> _Problem statement_: For the copy, please give all of the data again exactly and leave the pictures out.

[Begin Given data]

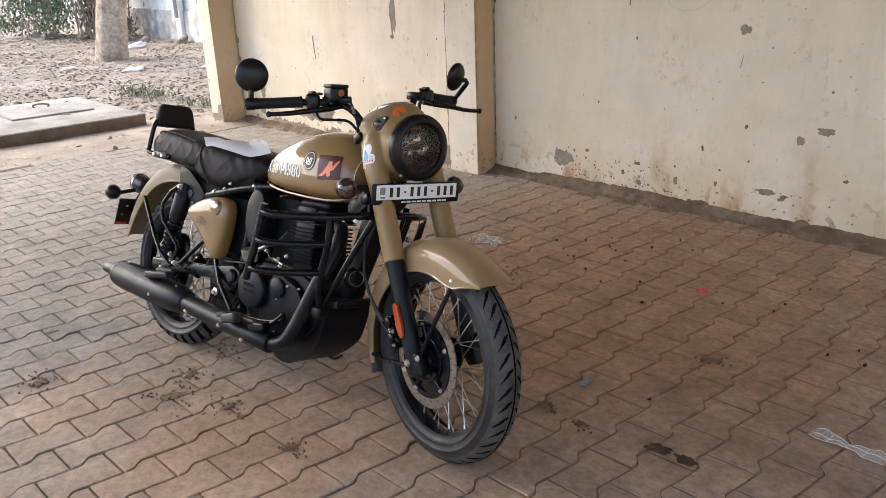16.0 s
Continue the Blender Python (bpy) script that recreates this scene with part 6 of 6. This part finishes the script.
for k in range(420):
    cx, cy, sd = ((-2.60, 1.64, 0.07), (-2.38, 1.75, 0.06), (-1.99, 1.76, 0.035), (-2.70, 1.77, 0.05), (-2.77, 1.95, 0.05), (-3.083, 1.34, 0.05), (-2.47, 3.30, 0.10), (-1.30, 3.19, 0.03), (-1.39, 2.50, 0.02), (-1.55, 2.51, 0.02))[k % 10]
    x, y = rnd.gauss(cx, sd), rnd.gauss(cy, sd * 0.6)
    s = rnd.uniform(0.002, 0.007)
    pebble(bm, (x, y, s * 0.6), s, rnd)
tagged(part("mud_crumbs", bm, CLAY, angle=25), "crumbs of dry mud scattered on the paving", "mud", kind="stuff")
bm = bmesh.new()
for k in range(300):
    x = rnd.uniform(-7.3, 0.6)
    s = rnd.uniform(0.003, 0.008)
    pebble(bm, (x, WY - 0.05 - abs(rnd.gauss(0, 0.06)), 0.012), s, rnd)
tagged(part("wall_rubble", bm, FILLET, angle=25), "crumbs of fallen mortar along the wall's foot", "rubble", kind="stuff")


def wrapper(name, x, y, w, h, turn, material, label, waist=0.0, lift=0.0):
    bm = bmesh.new()
    rows = []
    for i in range(9):
        rows.append([Vector((-w / 2 + w * i / 8, (-h / 2 + h * j / 5) * (1 - waist * math.sin(math.pi * i / 8) ** 4 - waist * 0.4 * (i in (0, 8))), 0.006 + 0.006 * noise.noise(Vector((i * 0.7, j * 0.8, x * 5))) + 0.004 * (i % 2) + lift * max(0.0, noise.noise(Vector((i * 0.6, j * 0.9, 3))) + 0.15))) for j in range(6)])
    sheet(bm, rows)
    thicken(bm, 0.001)
    bm.transform(pose(x, y, 0, 0, 0, turn))
    ob = tagged(part(name, bm, material, angle=15), label, "wrapper")
    if material == FILM:
        # thin white tubes along edges and folds, painted highlights of the film
        for line in ([r[0] for r in rows], [r[-1] for r in rows], [r[2] for r in rows[:5]], [r[3] for r in rows[4:]], rows[2], rows[6]):
            bm = bmesh.new()
            tube(bm, [p + Vector((0, 0, 0.001)) for p in line], 0.0008, 5)
            bm.transform(pose(x, y, 0, 0, 0, turn))
            part("crease", bm, BAG, ob, "white line painted as a highlight on the film's edges and folds")
    return ob


wrapper("sweet_wrapper", -1.652, 3.765, 0.045, 0.06, 40, WRAP_RED, "small crumpled red foil wrapper on paving")
wrapper("foil_packet", -1.545, 2.728, 0.030, 0.060, 8, WRAP_BLUE, "torn silver-blue foil packet on paving")
wrapper("plastic_wrapper", -0.715, 2.955, 0.22, 0.075, -4, FILM, "crumpled clear plastic wrapper lying on the paving", 0.7)
wrapper("plastic_film", -2.875, 3.63, 0.17, 0.11, 15, FILM, "crumpled clear plastic film lying on paving", 0.2, 0.05)
wrapper("paper_scrap", -4.366, 2.363, 0.025, 0.10, -20, BAG, "small white scrap on paving")

# ---- paving of zigzag concrete blocks, each laid singly near the motorcycle ----
PX, PY, TURN = 0.14485, 0.2127, 1.35
LAY = pose(-3.3689, 1.1944, 0, 0, 0, TURN) @ pose(-PX / 2, 0, 0)
WAVE = [(0.0, 0.013), (0.022, 0.016), (0.038, 0.010), (0.054, -0.005), (0.070, -0.011), (0.106, -0.004), (0.160, 0.006)]


def edge_x(s):
    """The wavy side, drawn smoothly and repeating."""
    s %= PY
    ss = [p[0] - PY for p in WAVE[-2:]] + [p[0] for p in WAVE] + [p[0] + PY for p in WAVE[:2]]
    return curve1(ss, [WAVE[-2][1], WAVE[-1][1]] + [p[1] for p in WAVE] + [WAVE[0][1], WAVE[1][1]], s)


def paver_geometry(gap_x=0.0028, gap_y=0.0028, chamfer=0.0040):
    """One block: straight ends, wavy long sides that fit the next row."""
    half = [0.0, 0.012, 0.024, 0.034, 0.044, 0.054, 0.064, 0.076]
    ys = half + [PY / 2 + v for v in half] + [PY]
    out = [(PX + edge_x(s), s) for s in ys] + [(edge_x(s + PY / 2), s) for s in ys[::-1]]
    n = len(out)
    cx, cy = PX / 2, PY / 2

    def inset(d, z):
        return [(cx + (x - cx) * (1 - (d + gap_x) / (PX / 2)), cy + (y - cy) * (1 - (d + gap_y) / (PY / 2)), z) for x, y in out]
    vs = inset(0.0, -0.014) + inset(0.0006, -0.0035) + inset(chamfer, 0.0)
    fs = [(a * n + k, a * n + (k + 1) % n, (a + 1) * n + (k + 1) % n, (a + 1) * n + k) for a in (0, 1) for k in range(n)]
    return vs, fs + [tuple(2 * n + k for k in range(n))]


pv, pf = paver_geometry()
paver_mesh = bpy.data.meshes.new("paver")
paver_mesh.from_pydata(pv, [], pf)
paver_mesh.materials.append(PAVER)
paving = structure(new("pavement"), "wavy interlocking concrete paving blocks, dusty brown-grey", "pavement")
rnd = random.Random(77)
far_v, far_f = [], []
for i in range(-28, 46):
    for j in range(-18, 21):
        at = LAY @ Vector((i * PX, j * PY + (i % 2) * PY / 2, 0))
        x, y = at.x, at.y
        if x > 2.7 or y < -2.0 or y > WY - 0.16 or x < -7.27 + 0.12 * noise.noise(Vector((y * 1.5, 1, 1))):
            continue
        m = pose(x, y, rnd.uniform(-0.0012, 0.0014), rnd.uniform(-0.4, 0.4), rnd.uniform(-0.4, 0.4), TURN + rnd.uniform(-0.8, 0.8))
        if -3.75 < x < -0.5 and 1.0 < y < 3.75 and abs(x + 2.1) + abs(y - 2.2) * 0.9 < 2.35:
            ob = new("paver", paver_mesh)
            ob.parent = paving
            ob.matrix_basis = m
        else:
            b = len(far_v)
            far_v += [tuple(m @ Vector(v)) for v in pv]
            far_f += [tuple(b + k for k in f) for f in pf]
# sand swept into the joints, fuller under the roof's inner end
bv, bf = [], []
bx, by = [-7.22 + k * 0.08 for k in range(125)], [-2.0 + k * 0.08 for k in range(86)]
for x in bx:
    for y in by:
        fill = min(1.0, max(0.0, (x + y * 0.55 + 1.2) / 1.6)) * 0.0058
        bv.append((x, min(y, WY - 0.05), min(-0.0026, -0.0085 + fill + 0.0030 * noise.noise(Vector((x * 4.3, y * 4.3, 4))))))
for i in range(len(bx) - 1):
    for j in range(len(by) - 1):
        k = i * len(by) + j
        bf.append((k, k + len(by), k + len(by) + 1, k + 1))
mesh_ob("joint_bed", bv, bf, BED, paving, smooth=True)
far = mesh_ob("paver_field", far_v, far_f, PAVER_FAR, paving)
tagged(far, kind="stuff")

[End Given data]

> _Response to this exercise_:
16.0 s
Continue the Blender Python (bpy) script that recreates this scene with part 6 of 6. This part finishes the script.
for k in range(420):
    cx, cy, sd = ((-2.60, 1.64, 0.07), (-2.38, 1.75, 0.06), (-1.99, 1.76, 0.035), (-2.70, 1.77, 0.05), (-2.77, 1.95, 0.05), (-3.083, 1.34, 0.05), (-2.47, 3.30, 0.10), (-1.30, 3.19, 0.03), (-1.39, 2.50, 0.02), (-1.55, 2.51, 0.02))[k % 10]
    x, y = rnd.gauss(cx, sd), rnd.gauss(cy, sd * 0.6)
    s = rnd.uniform(0.002, 0.007)
    pebble(bm, (x, y, s * 0.6), s, rnd)
tagged(part("mud_crumbs", bm, CLAY, angle=25), "crumbs of dry mud scattered on the paving", "mud", kind="stuff")
bm = bmesh.new()
for k in range(300):
    x = rnd.uniform(-7.3, 0.6)
    s = rnd.uniform(0.003, 0.008)
    pebble(bm, (x, WY - 0.05 - abs(rnd.gauss(0, 0.06)), 0.012), s, rnd)
tagged(part("wall_rubble", bm, FILLET, angle=25), "crumbs of fallen mortar along the wall's foot", "rubble", kind="stuff")


def wrapper(name, x, y, w, h, turn, material, label, waist=0.0, lift=0.0):
    bm = bmesh.new()
    rows = []
    for i in range(9):
        rows.append([Vector((-w / 2 + w * i / 8, (-h / 2 + h * j / 5) * (1 - waist * math.sin(math.pi * i / 8) ** 4 - waist * 0.4 * (i in (0, 8))), 0.006 + 0.006 * noise.noise(Vector((i * 0.7, j * 0.8, x * 5))) + 0.004 * (i % 2) + lift * max(0.0, noise.noise(Vector((i * 0.6, j * 0.9, 3))) + 0.15))) for j in range(6)])
    sheet(bm, rows)
    thicken(bm, 0.001)
    bm.transform(pose(x, y, 0, 0, 0, turn))
    ob = tagged(part(name, bm, material, angle=15), label, "wrapper")
    if material == FILM:
        # thin white tubes along edges and folds, painted highlights of the film
        for line in ([r[0] for r in rows], [r[-1] for r in rows], [r[2] for r in rows[:5]], [r[3] for r in rows[4:]], rows[2], rows[6]):
            bm = bmesh.new()
            tube(bm, [p + Vector((0, 0, 0.001)) for p in line], 0.0008, 5)
            bm.transform(pose(x, y, 0, 0, 0, turn))
            part("crease", bm, BAG, ob, "white line painted as a highlight on the film's edges and folds")
    return ob


wrapper("sweet_wrapper", -1.652, 3.765, 0.045, 0.06, 40, WRAP_RED, "small crumpled red foil wrapper on paving")
wrapper("foil_packet", -1.545, 2.728, 0.030, 0.060, 8, WRAP_BLUE, "torn silver-blue foil packet on paving")
wrapper("plastic_wrapper", -0.715, 2.955, 0.22, 0.075, -4, FILM, "crumpled clear plastic wrapper lying on the paving", 0.7)
wrapper("plastic_film", -2.875, 3.63, 0.17, 0.11, 15, FILM, "crumpled clear plastic film lying on paving", 0.2, 0.05)
wrapper("paper_scrap", -4.366, 2.363, 0.025, 0.10, -20, BAG, "small white scrap on paving")

# ---- paving of zigzag concrete blocks, each laid singly near the motorcycle ----
PX, PY, TURN = 0.14485, 0.2127, 1.35
LAY = pose(-3.3689, 1.1944, 0, 0, 0, TURN) @ pose(-PX / 2, 0, 0)
WAVE = [(0.0, 0.013), (0.022, 0.016), (0.038, 0.010), (0.054, -0.005), (0.070, -0.011), (0.106, -0.004), (0.160, 0.006)]


def edge_x(s):
    """The wavy side, drawn smoothly and repeating."""
    s %= PY
    ss = [p[0] - PY for p in WAVE[-2:]] + [p[0] for p in WAVE] + [p[0] + PY for p in WAVE[:2]]
    return curve1(ss, [WAVE[-2][1], WAVE[-1][1]] + [p[1] for p in WAVE] + [WAVE[0][1], WAVE[1][1]], s)


def paver_geometry(gap_x=0.0028, gap_y=0.0028, chamfer=0.0040):
    """One block: straight ends, wavy long sides that fit the next row."""
    half = [0.0, 0.012, 0.024, 0.034, 0.044, 0.054, 0.064, 0.076]
    ys = half + [PY / 2 + v for v in half] + [PY]
    out = [(PX + edge_x(s), s) for s in ys] + [(edge_x(s + PY / 2), s) for s in ys[::-1]]
    n = len(out)
    cx, cy = PX / 2, PY / 2

    def inset(d, z):
        return [(cx + (x - cx) * (1 - (d + gap_x) / (PX / 2)), cy + (y - cy) * (1 - (d + gap_y) / (PY / 2)), z) for x, y in out]
    vs = inset(0.0, -0.014) + inset(0.0006, -0.0035) + inset(chamfer, 0.0)
    fs = [(a * n + k, a * n + (k + 1) % n, (a + 1) * n + (k + 1) % n, (a + 1) * n + k) for a in (0, 1) for k in range(n)]
    return vs, fs + [tuple(2 * n + k for k in range(n))]


pv, pf = paver_geometry()
paver_mesh = bpy.data.meshes.new("paver")
paver_mesh.from_pydata(pv, [], pf)
paver_mesh.materials.append(PAVER)
paving = structure(new("pavement"), "wavy interlocking concrete paving blocks, dusty brown-grey", "pavement")
rnd = random.Random(77)
far_v, far_f = [], []
for i in range(-28, 46):
    for j in range(-18, 21):
        at = LAY @ Vector((i * PX, j * PY + (i % 2) * PY / 2, 0))
        x, y = at.x, at.y
        if x > 2.7 or y < -2.0 or y > WY - 0.16 or x < -7.27 + 0.12 * noise.noise(Vector((y * 1.5, 1, 1))):
            continue
        m = pose(x, y, rnd.uniform(-0.0012, 0.0014), rnd.uniform(-0.4, 0.4), rnd.uniform(-0.4, 0.4), TURN + rnd.uniform(-0.8, 0.8))
        if -3.75 < x < -0.5 and 1.0 < y < 3.75 and abs(x + 2.1) + abs(y - 2.2) * 0.9 < 2.35:
            ob = new("paver", paver_mesh)
            ob.parent = paving
            ob.matrix_basis = m
        else:
            b = len(far_v)
            far_v += [tuple(m @ Vector(v)) for v in pv]
            far_f += [tuple(b + k for k in f) for f in pf]
# sand swept into the joints, fuller under the roof's inner end
bv, bf = [], []
bx, by = [-7.22 + k * 0.08 for k in range(125)], [-2.0 + k * 0.08 for k in range(86)]
for x in bx:
    for y in by:
        fill = min(1.0, max(0.0, (x + y * 0.55 + 1.2) / 1.6)) * 0.0058
        bv.append((x, min(y, WY - 0.05), min(-0.0026, -0.0085 + fill + 0.0030 * noise.noise(Vector((x * 4.3, y * 4.3, 4))))))
for i in range(len(bx) - 1):
    for j in range(len(by) - 1):
        k = i * len(by) + j
        bf.append((k, k + len(by), k + len(by) + 1, k + 1))
mesh_ob("joint_bed", bv, bf, BED, paving, smooth=True)
far = mesh_ob("paver_field", far_v, far_f, PAVER_FAR, paving)
tagged(far, kind="stuff")